The key is to focus the conference on a single topic. For example, if you’re holding a conference on a specific reading strategy, first have the student explain the strategy and tell how it helps her understand what she reads. Then, have the student open her book and read one page aloud to you, doing a think-aloud to show how she applies the strategy to her independent text. Take notes on the student’s performance, and provide scaffolding as needed. To make sure you don’t lose track of time, use a kitchen timer!
How do I assess students when they have different assignments?
Try using journal entries. If I want to grade students on their comprehension of realistic fiction, I might ask them to write journal entries that tell how they drew conclusions about a character’s personality, what changed from the beginning to the end of the book, what the conflict was, and so on. Also try using tiered activities; that is, give students a menu of activities at different levels. Tiered activities can help you discover students’ levels because students will usually choose activities they know they can complete successfully.
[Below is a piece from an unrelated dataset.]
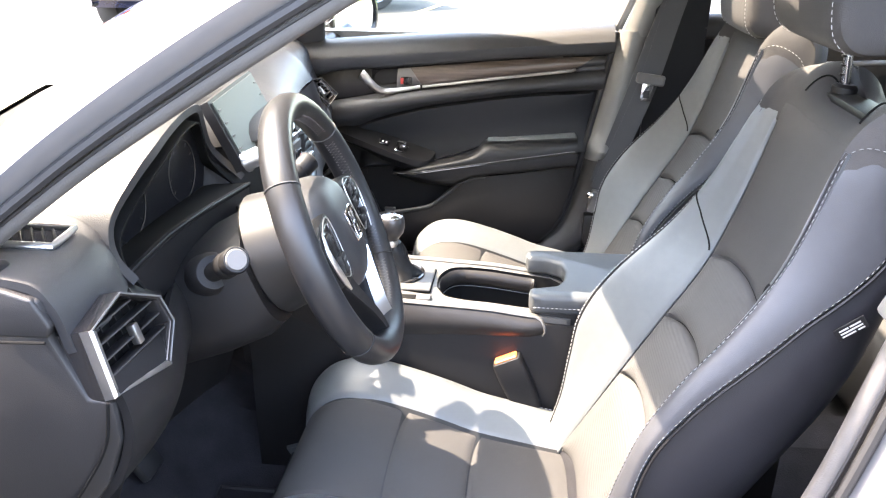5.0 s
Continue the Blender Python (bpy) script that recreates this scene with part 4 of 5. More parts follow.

Should I organize students into groups so they can discuss their reading?
Absolutely! I like to take some of the week’s class time to meet with small groups for a 10- to 15-minute discussion. During these discussions, ask group members to talk about an open-ended genre question (for biography, Do you feel the person’s accomplishments were positive or negative? Why?), or you can ask them to connect their book to an issue you’ve been discussing. Holding these conferences reinforces the social aspects of reading, and moves interaction beyond you and the student to the whole group.
My students are reading so many different books. do I need to read them all?
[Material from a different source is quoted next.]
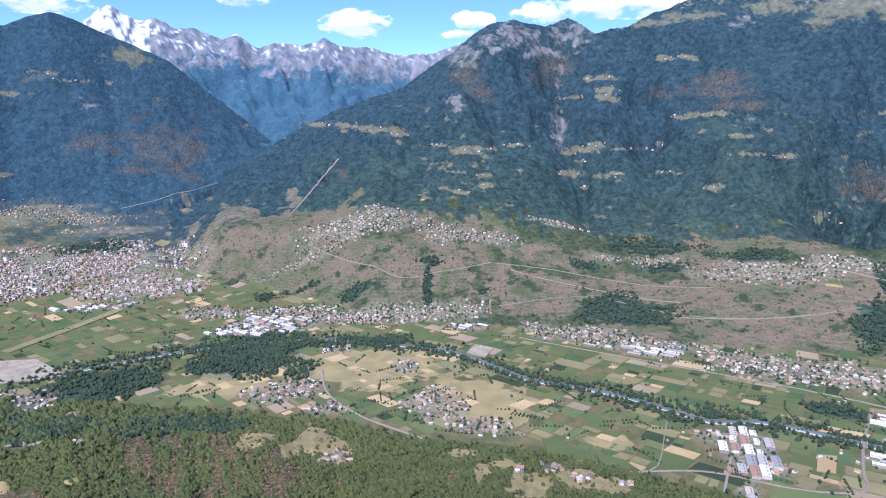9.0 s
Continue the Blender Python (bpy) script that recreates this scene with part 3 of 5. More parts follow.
# far settlements on the foothills and down the valley, in the same degrees
FAR_VILLAGES_A = [(-12.08, -5.83, 4.15, 0.74), (-17.64, -4.83, 2.3, 0.64), (-22.38, -2.6, 2.76, 0.32), (-25.55, -4.11, 2.3, 0.41),
    (-9.9, -7.36, 3.69, 0.46), (-28.5, -4.41, 2.3, 0.37), (-19.61, -2.98, 0.92, 0.18), (116.31, -2.65, 3.22, 0.23), (111.98, -4.01, 2.3, 0.6),
    (108.44, -6.43, 2.76, 0.37), (101.06, -6.18, 3.22, 0.64), (97.37, -6.77, 2.07, 0.32), (105.7, -7.29, 2.07, 0.23), (121.62, -4.01, 2.76, 0.51),
    (128.69, -2.76, 2.53, 0.37), (132.26, -3.13, 2.07, 0.74), (125.89, -5.55, 2.3, 0.55), (130.95, -6.14, 2.53, 0.46), (124.6, -6.67, 1.61, 0.46),
    (96.44, -7.54, 2.76, 0.28), (137.58, -3.33, 1.57, 0.37), (133.13, -2.95, 1.84, 0.28), (131.35, -3.88, 1.84, 0.28), (133.55, -1.96, 1.84, 0.18)]
FAR_VILLAGES_B = [(129.05, -2.77, 1.38, 0.23), (126.81, -6.22, 1.38, 0.37)]
FAR_VILLAGES = [v for v in FAR_VILLAGES_A + FAR_VILLAGES_B if v[0] < 118 or v[1] < -4.2]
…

The answer is—fortunately—no! You can try to skim several books before a unit starts, but don’t be discouraged if it’s not possible to get to know them all. You’ll be able to determine whether a student has read a book by the amount of detail he offers in his discussion. When you get a response such as, “The main character is a detective, and she’s really smart. She solves the whole mystery,” you should definitely probe further. Ask the student to give examples of why he thinks the character is smart and how she solves the mystery. If the student can’t do this, he may not have read the book or he may have found it too difficult. Ask gently, “Why is it tough for you to remember the details?” If the book was too hard, give the student a few other choices.
Does every student need to read the same number of books?
No. Your stronger readers may choose longer texts, which means they will read fewer books. Meanwhile, struggling readers may read shorter texts but read more of them. Negotiate with your class the minimum number of books they should read in a unit. Prepare a schedule with reading and writing due dates, and remind students of the dates often. Help students budget their time by scaffolding the process. For example, break down a writing assignment into chunks (drafting, revising, publishing) and give a due date for each step. This way, you can offer students feedback between each step, further scaffolding their final outcomes.
What do I do if students don’t complete their reading assignments?
This situation must be handled with care in order to build trust and help students develop a passion for reading. One of my students, Zach, arrived at school announcing that he disliked reading and hadn’t done any of the summer reading. “Are you going to call my mom?” he asked. I told him we would try to work it out together. We had several lunch meetings during which I found out more about Zach’s reading struggles and about his personal interests. After we found books that suited his needs, Zach began to enjoy reading and did a lot of it. By the time he asked me if he still had summer reading to make up, I told him that he already had!
As teachers, our most basic goal is to reach each and every one of our students. By implementing differentiated instruction, you can meet your students where they are and provide the scaffolding and inspiration they need to move forward.